I'd like more examples of rural towns with walkable urban form in USA. Are they old "railroad" towns, mostly pre-industrial/pre-auto towns; mostly mining, fishing and agrarian communities? Are some left that are not upscale tourist resorts.

 

 

I live in Greenfield, Mass. There's a walkable downtown center here. I live about a 15 minute walk from the center of town in a 1920s era bungalow. Greenfield has an industrial history, but has a similar population now (18,000 or so) as it did 100 years ago. It benefits from its relative proximity to UMass-Amherst, but it is not itself a college town, nor is it upscale. It is the county seat for the poorest county in Mass. Like your question, I often wonder if there other towns around America that are "like" Greenfield.

Andrew Clum
Assoc. AIA, Urban3 Analyst

I would try this book:

https://www.amazon.com/American-Plans-Princeton-Architectural-Press/dp/187827169552
 

or this one:

 

https://www.amazon.com/Paradise-Planned-Garden-Suburb-Modern/dp/1580933262/ref=sr_1_1?keywords=paradise+planned&qid=1582581251&s=books&sr=1-140

 

I have "American Town Plans" (first link) digitized in arcgis (as in I have shapefiles for all of the cities that it mentions.) If that would be useful to you, let me know and I can send it on.
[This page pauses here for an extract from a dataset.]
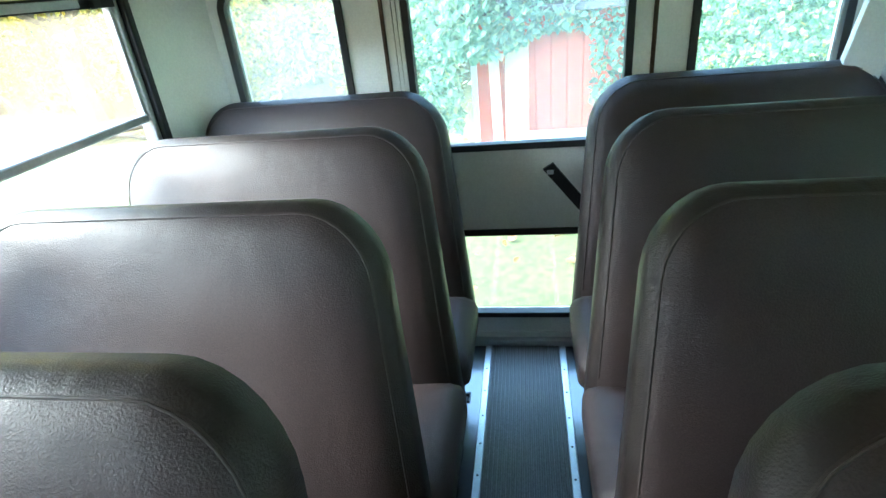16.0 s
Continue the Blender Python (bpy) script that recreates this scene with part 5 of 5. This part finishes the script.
leaf_cloud("weeds", weed_place, 6500, 0.13, FERN, 17, "low leafy weeds at the foot of the hedge", "weeds", droop=0.2)
bm = bmesh.new()
rnd = random.Random(12)
for k in range(70):
    y, x = rnd.uniform(-2, 12), rnd.uniform(2.5, 3.6)
    p = [Vector((x, y, -0.7))]
    for j in range(5):
        p.append(p[-1] + Vector((rnd.uniform(-0.18, 0.16), rnd.uniform(-0.25, 0.25), rnd.uniform(0.25, 0.6))))
    bm_tube(bm, p, [0.016 - 0.0024 * j for j in range(6)], 5)
solid("hedge_stems", bm, BARK, "thin brown stems inside the hedge", "stems", kind="stuff")


def tree(x, y, h, r, material, seed, label, leaves=2600, size=0.28, lean=0.0):
    rnd = random.Random(seed)
    t = thing("tree", label, "tree")
    z0 = ground_z(x, y) - 0.1
    bm = bmesh.new()
    trunk = [Vector((0, 0, 0))]
    for k in range(1, 8):
        trunk.append(Vector((lean * k / 7 * h * 0.2 + rnd.uniform(-0.08, 0.08), rnd.uniform(-0.08, 0.08), h * 0.85 * k / 7)))
    w = 0.035 * h
    bm_tube(bm, trunk, [w * 1.25] + [w * (1 - 0.11 * k) for k in range(1, 8)], 9)
    tips = []
    for k in range(11):
        b = trunk[rnd.randint(2, 6)]
        a, el = rnd.uniform(0, 6.28), rnd.uniform(0.2, 0.9)
        L = r * rnd.uniform(0.6, 1.05)
        d = Vector((math.cos(a) * math.cos(el), math.sin(a) * math.cos(el), math.sin(el)))
        mid = b + d * L * 0.5 + Vector((0, 0, rnd.uniform(-0.1, 0.2)))
        tip = b + d * L
        bm_tube(bm, [b, mid, tip], [w * 0.42, w * 0.26, w * 0.1], 6)
        tips += [mid, tip]
    part("trunk", bm, BARK, t)
    tips.append(trunk[-1])
    cs = np.array([tuple(p) for p in tips])

    def place(rng, n):
        i = rng.integers(0, len(cs), n)
        return cs[i] + rng.normal(0, r * 0.26, (n, 3)) * (1, 1, 0.8)

    leaf_cloud("crown", place, leaves, size, material, seed, parent=t, kind="", droop=0.5)
    t.matrix_basis = pose(x, y, z0)
    return t


GOLD = "tall tree with sunlit yellow autumn leaves"
GREEN = "tall tree with dense green leaves"
for k, (x, y, h, r, m_, lab) in enumerate((
        (-8.6, 21.5, 7.5, 2.8, GOLD_LEAF, GOLD), (-10.5, 19.0, 9.0, 3.2, GOLD_LEAF, GOLD), (-13.5, 19.0, 9.0, 3.2, GOLD_LEAF, GOLD), (-6.0, 22.0, 9.0, 3.2, GOLD_LEAF, GOLD),
        (-14.0, 23.0, 10.0, 3.6, GOLD_LEAF, GOLD), (-9.0, 27.0, 11.0, 3.6, GOLD_LEAF, GOLD), (-17.5, 19.0, 10.0, 3.4, GOLD_LEAF, GOLD), (-3.0, 24.0, 9.0, 3.2, GOLD_LEAF, GOLD),
        (0.4, 20.5, 8.0, 3.0, TREE_LEAF, GREEN), (3.6, 19.0, 8.0, 3.0, TREE_LEAF, GREEN), (6.5, 17.0, 8.0, 3.0, TREE_LEAF, GREEN), (-2.2, 21.0, 7.0, 2.6, GOLD_LEAF, GOLD),
        (7.5, 9.0, 8.0, 3.0, TREE_LEAF, GREEN), (7.5, 3.0, 8.0, 3.0, TREE_LEAF, GREEN), (7.2, 13.0, 8.0, 3.0, TREE_LEAF, GREEN))):
    tree(x, y, h, r, m_, 40 + k, lab)


def golden_place(rng, n):
    y = rng.uniform(18.5, 27, n)
    x = -3.6 - (y - 13) * rng.uniform(0.0, 1.5, n)
    low = 0.25 + 0.45 * np.sin(x * 1.9 + y * 0.6) + 0.35 * np.sin(x * 4.3)
    z = low + 3.6 * rng.random(n) ** 1.2
    strand = np.sin(x * 5.3 + 0.8 * np.sin(z * 2.1)) + 0.5 * np.sin(x * 11.0 + y)
    keep = (np.sin(x * 2.7 + 1.0) * np.sin(y * 2.2 + z * 1.6) > -0.3) & (strand > -0.7) & (rng.random(n) < 0.25 + 0.5 * (z - low))
    return np.stack([x, y, z], -1)[keep]


leaf_cloud("golden_understory", golden_place, 42000, 0.14, GOLD_LEAF, 29, "low hanging yellow autumn foliage above the slope", "foliage")


def dark_woods_place(rng, n):
    y = rng.uniform(18.6, 28, n)
    x = -3.2 - (y - 13) * rng.uniform(0.0, 1.7, n)
    foot = np.array([ground_z(a, b) for a, b in zip(x, y)])
    z = foot + 0.35 + 0.25 * np.sin(x * 2.3) + 3.6 * rng.random(n) ** 1.3
    return np.stack([x, y, z], -1)


leaf_cloud("olive_understory", dark_woods_place, 26000, 0.17, OLIVE_LEAF, 30, "shaded olive undergrowth under the yellow trees", "foliage")


def thicket_place(rng, n):
    x = rng.uniform(-1.75, 5.5, n)
    z = 0.62 + 0.12 * np.sin(x * 3.1) + 3.4 * rng.random(n) ** 1.2
    y = 13.75 + 0.25 * np.sin(x * 1.7) + rng.exponential(0.4, n)
    low = (x < -0.75) | (x > 0.85)
    z = np.where(low, -0.9 + (z + 0.0) * 1.1, z)
    return np.stack([x, y, z], -1)


leaf_cloud("thicket", thicket_place, 42000, 0.105, PALE_LEAF, 23, "green thicket overhanging the red shed", "thicket")


def woods_place(rng, n):
    a = rng.uniform(-1.15, 1.05, n)
    d = rng.uniform(31, 38, n)
    z = rng.uniform(-0.8, 11, n)
    return np.stack([d * np.sin(a) * 1.0, d * np.cos(a), z], -1)


leaf_cloud("far_woods", woods_place, 16000, 0.8, TREE_LEAF, 31, "far woods of green and yellow trees", "woods")



# Unseen leaf wall, added to hold back sky light from the right.
def sky_block_place(rng, n):
    y = rng.uniform(2.2, 17, n)
    z = rng.uniform(1.6, 9.0, n)
    x = 4.2 + 0.12 * z + 0.5 * np.sin(y * 0.9) + rng.exponential(1.3, n)
    keep = np.sin(y * 1.3 + z * 0.9) * np.sin(z * 1.7 - y * 0.6) > -0.75
    return np.stack([x, y, z], -1)[keep]


leaf_cloud("sky_block_leaves", sky_block_place, 14000, 0.30, TREE_LEAF, 32, "unseen wall of leaves added behind the hedge to block sky", "woods")

# brick house
HX, HY1 = -3.3, 8.35
house = thing("house", "tan brick house with courses of long bricks", "house")
bm = bmesh.new()
bm_box(bm, HX - 6.0, -8.0, GROUND_Z - 0.2, HX - 0.003, HY1 - 0.006, 1.66)
wall = part("wall", bm, MORTAR, house, "mortar wall core")
bm = bmesh.new()
bm_box(bm, HX - 6.5, -8.4, 1.66, HX + 0.3, HY1 + 0.3, 1.78)
bm_prism(bm, [(HX - 6.5, 1.78), (HX + 0.3, 1.78), (HX - 3.0, 2.75)], -8.4, HY1 + 0.35, "xz")
part("roof", bm, SHINGLE, house, "grey shingled roof")
bm = bmesh.new()
bm_box(bm, HX + 0.005, HY1 - 0.36, GROUND_Z, HX + 0.075, HY1 - 0.25, 1.66, bevel=0.012)
part("downpipe", bm, PIPE, house, "white downpipe at the corner")
bm = bmesh.new()
bm_box(bm, -0.012, -0.0975, -0.0325, 0.012, 0.0975, 0.0325)
brick_mesh = mesh_of(bm, "brick", BRICK)
verts, faces = [], []
rnd = random.Random(77)
near_bricks = []
row = 0
z = GROUND_Z + 0.04
box_faces = [(0, 1, 3, 2), (4, 6, 7, 5), (0, 4, 5, 1), (2, 3, 7, 6), (0, 2, 6, 4), (1, 5, 7, 3)]
while z < 1.64:
    y = HY1 - 0.1 - (0.103 if row % 2 else 0.0)
    while y > -3.0:
        dx = rnd.uniform(-0.002, 0.002)
        if 3.6 < y < 6.9 and 0.15 < z < 1.6 and len(near_bricks) < 296:
            near_bricks.append((HX - 0.008 + dx, y, z))
        else:
            b = len(verts)
            verts += [(HX - 0.008 + dx + i, y + j, z + k) for i in (-0.012, 0.012) for j in (-0.0975, 0.0975) for k in (-0.0325, 0.0325)]
            faces += [tuple(b + q for q in f) for f in box_faces]
        y -= 0.206
    row += 1
    z += 0.076
me = bpy.data.meshes.new("brickwork")
me.from_pydata(verts, [], faces)
me.materials.append(BRICK)
o = new("brickwork", me)
o.parent = wall
tagged(o, kind="stuff")
for p in near_bricks:
    o = new("brick", brick_mesh)
    o.parent, o.location = wall, p

# red shed, boards and post behind the bus
shed = thing("shed", "low red painted board shed under the trees", "shed")
SY = 14.25
for k in range(11):
    x = -0.62 + 0.2 * k
    box_part("board", (x, SY, GROUND_Z - 0.05, x + 0.192, SY + 0.03, 0.98), SHED_RED, shed, "", 0.006, 1)
bm = bmesh.new()
bm_box(bm, -0.62, SY + 0.03, GROUND_Z, 1.58, SY + 2.4, 0.95)
part("shed_body", bm, SHED_RED, shed)
bm = bmesh.new()
bm_prism(bm, [(SY - 0.25, 0.95), (SY + 2.6, 1.5), (SY + 2.6, 1.58), (SY - 0.25, 1.03)], -0.8, 1.75, "yz")
part("roof", bm, SHINGLE, shed, "grey roof sheet")
box_part("corner_trim", (-0.66, SY - 0.02, GROUND_Z, -0.60, SY + 0.02, 0.95), PIPE, shed, "white corner trim")

for x, w_, h_, a in ((-0.385, 0.13, 1.50, -1.5), (-0.235, 0.30, 1.57, 1.0)):
    bm = bmesh.new()
    rnd = random.Random(int(x * 100))
    top = [(w_ * (1 - q / 5), h_ + rnd.uniform(-0.06, 0.03)) for q in range(6)]
    bm_prism(bm, [(0, 0), (w_, 0)] + top, 0, 0.03, "xz")
    o = solid("plank", bm, PALE_WOOD, "pale raw plank with a jagged top leaning on the red shed", "plank", kind="", group="pale planks")
    o.matrix_basis = pose(x, SY - 0.20, GROUND_Z - 0.01, -5.0, a, 0)
bm = bmesh.new()
bm_tube(bm, [(-0.58, SY - 0.3, GROUND_Z - 0.1), (-0.565, SY - 0.3, 0.95)], 0.015, 8)
solid("thin_pole", bm, PIPE, "thin white pole standing on the lawn", "pole", kind="")

chest = thing("chest", "small red chest with a grey lid on the lawn", "chest")
box_part("body", (-0.10, 13.1, GROUND_Z - 0.02, 0.75, 13.5, GROUND_Z + 0.55), SHED_RED, chest, "", 0.01)
box_part("lid", (-0.08, 13.06, GROUND_Z + 0.55, 0.79, 13.54, GROUND_Z + 0.62), SILL, chest, "grey lid", 0.01)
box_part("corner_trim", (-0.135, 13.07, GROUND_Z - 0.02, -0.10, 13.5, GROUND_Z + 0.55), PIPE, chest, "white corner trim")

# cut branches and white things at the edge of the slope
for k in range(7):
    rnd = random.Random(300 + k)
    bm = bmesh.new()
    p = [Vector((-9.6 + 0.25 * k, 16.4 + 0.22 * k, 0.06 + 0.07 * (k % 3)))]
    for j in range(6):
        p.append(p[-1] + Vector((0.48, 0.10 + rnd.uniform(-0.08, 0.08), rnd.uniform(-0.07, 0.08) + (0.05 if j < 3 else -0.06))))
    q = [Vector((v.x, v.y, max(v.z, 0.03) + ground_z(v.x, v.y))) for v in p]
    bm_tube(bm, q, [0.055, 0.052, 0.048, 0.042, 0.036, 0.03, 0.022], 7)
    solid("branch", bm, RAIL_WOOD, "long cut brown branch lying at the edge of the slope", "branch", kind="", group="cut branches")
bm = bmesh.new()
bm_prism(bm, [(-0.30, -0.10), (0.26, -0.12), (0.32, 0.08), (0.05, 0.14), (-0.26, 0.10)], 0.0, 0.10)
o = solid("white_slab", bm, PIPE, "flat white slab lying on the lawn's edge", "slab", kind="")
o.matrix_basis = pose(-6.95, 15.3, ground_z(-6.95, 15.3) + 0.01, 4, 3, 20) @ Matrix.Scale(0.7, 4)

# bin under a crumpled sheet, beside the rear corner of the bus
LILAC = mat("pale lilac plastic sheet", (0.27, 0.275, 0.37), 0.4, var=0.18, scale=9, fine=60, bump=0.2)
cover = thing("covered_bin", "slim grey bin under a crumpled lilac grey plastic sheet", "bin")
foot_z = ground_z(1.40, 8.68)
bm = bmesh.new()
rows = []
for z, w in ((foot_z - 0.05, 0.040), (foot_z + 0.25, 0.044), (0.55, 0.049), (0.93, 0.052)):
    rows.append([bm.verts.new((1.40 + w * 1.1 * a, 8.67 + w * 1.6 * b, z)) for a, b in round_rect(-1, -1, 1, 1, 0.3, 3)])
for a, b in zip(rows, rows[1:]):
    for k in range(len(a)):
        bm.faces.new((a[k], a[(k + 1) % len(a)], b[(k + 1) % len(a)], b[k]))
bm.faces.new(rows[-1])
part("body", bm, DARKGREY, cover, "dark grey bin", smooth=40)
bm = bmesh.new()
grid = []
for i in range(19):
    line = []
    for j in range(19):
        a, b = i / 9 - 1, j / 9 - 1
        edge = max(abs(a), abs(b))
        crease = noise.noise((a * 2.6, b * 2.6, 1.7)) * 0.035 + abs(noise.noise((a * 6.0, b * 6.0, 4.0))) * 0.022
        drop = 0.22 * max(0.0, edge - 0.62) / 0.38
        pull = 1.0 - 0.25 * max(0.0, edge - 0.62)
        line.append(bm.verts.new((1.40 + 0.082 * a * pull, 8.67 + 0.115 * b * pull, 0.957 + 0.6 * crease - 0.45 * drop)))
    grid.append(line)
for u, v in zip(grid, grid[1:]):
    for j in range(18):
        bm.faces.new((u[j], v[j], v[j + 1], u[j + 1]))
sheet_ob = part("plastic_sheet", bm, LILAC, cover, "crumpled pale lilac plastic sheet", smooth=35)
thick = sheet_ob.modifiers.new("thickness", "SOLIDIFY")
thick.thickness = 0.003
Unfortunately it's a software that not everyone is familiar with. Comes in very useful in this instance, with about 30 disparate small towns spread over the entire country.

LaGrange, GA seems to be an echo of the other responses. It is a small town that had around 11 mills surrounding the downtown. The in town neighborhoods are full of 100 year old homes and a bustling downtown. We have lots of trains that run through town still and are a neat part of the atmosphere here. We have the oldest private college in the state of Georgia, and a lake that was created decades ago. 
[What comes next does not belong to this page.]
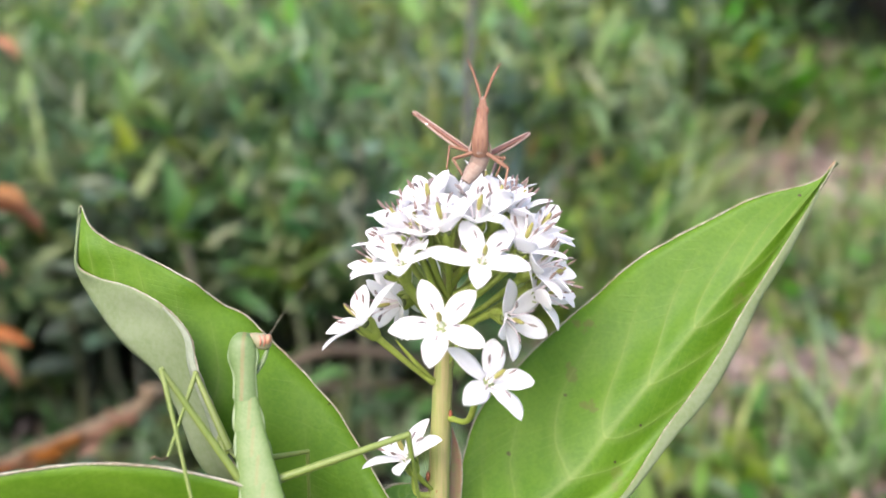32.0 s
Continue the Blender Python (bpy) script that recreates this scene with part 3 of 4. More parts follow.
for x, z in ((-19.1, -28.2), (-18.35, -31.0)):
    part("mark", tube([(x - 0.45, -13.15 if z > -30 else -13.75, z), (x + 0.1, -13.3 if z > -30 else -13.9, z - 0.1), (x + 0.6, -13.15 if z > -30 else -13.75, z)], [0.04, 0.1, 0.04], 8, 6, 0.5), M_HOP, mantis, "brownish mark between two segments")
head = part("head", tube([(-22.1, -6.3, -9.75), (-21.3, -6.6, -10.0), (-20.5, -6.8, -10.3), (-19.8, -6.85, -10.35), (-19.35, -6.8, -10.3)], [0.4, 0.72, 0.95, 0.8, 0.3], 16, 14, 0.7), M_MANTIS_FACE, mantis, "small triangular head turned aside")
eye = part("eye", blob((-19.72, -7.1, -10.05), (0.42, 0.5, 0.66), (0, 14, 0), 16, 12), M_MANTIS_EYE, head, "rosy compound eye")
for x, reach in ((-0.55, 0.66), (-0.1, 0.72)):
    mid = Vector((-20.05, -6.95, -10.2)) + Vector((x, 0, 0))
    part("band", tube([tuple(mid + Vector((-0.12, -0.30, reach))), tuple(mid + Vector((0.10, -0.70, 0.4 * reach))), tuple(mid + Vector((0.10, -0.70, -0.4 * reach))), tuple(mid + Vector((-0.12, -0.30, -reach)))], [0.04, 0.09, 0.09, 0.04], 12, 6, 0.4), M_EYE, head)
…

13 S Park St, Dahlonega, GA 30533
this is a small city north of Atlanta. It has a small town center that is walkable. If you plug in the above address you will find yourself in the center  of the walkable area 
  
hopefully it’s what Your are looking for.  

I think you would find most of the "historical" mill and farm towns are of this type, where they still exist, although the "walking" amenities may not be what we desire today. Many of these were created in the horse and buggy days, or at least everyone not having a car, so you went to town and walked around or lived in town and walked around.  Quite a bit different than how things are built today.  Quite a few references to this in Strong Towns Bottom Up Revolution book. 

 

There are a plethora of waterfront village/rural scale communities along the Columbia river and the Great Lakes.
Bayfield, WI; Astoria, OR; Arlington, OR; Put-In-Bay, OH; Cathlamet, WA; and tons of others all have a pre-auto town center, all in various stages of revitalization, and I don't know which if any are upscale tourist resorts.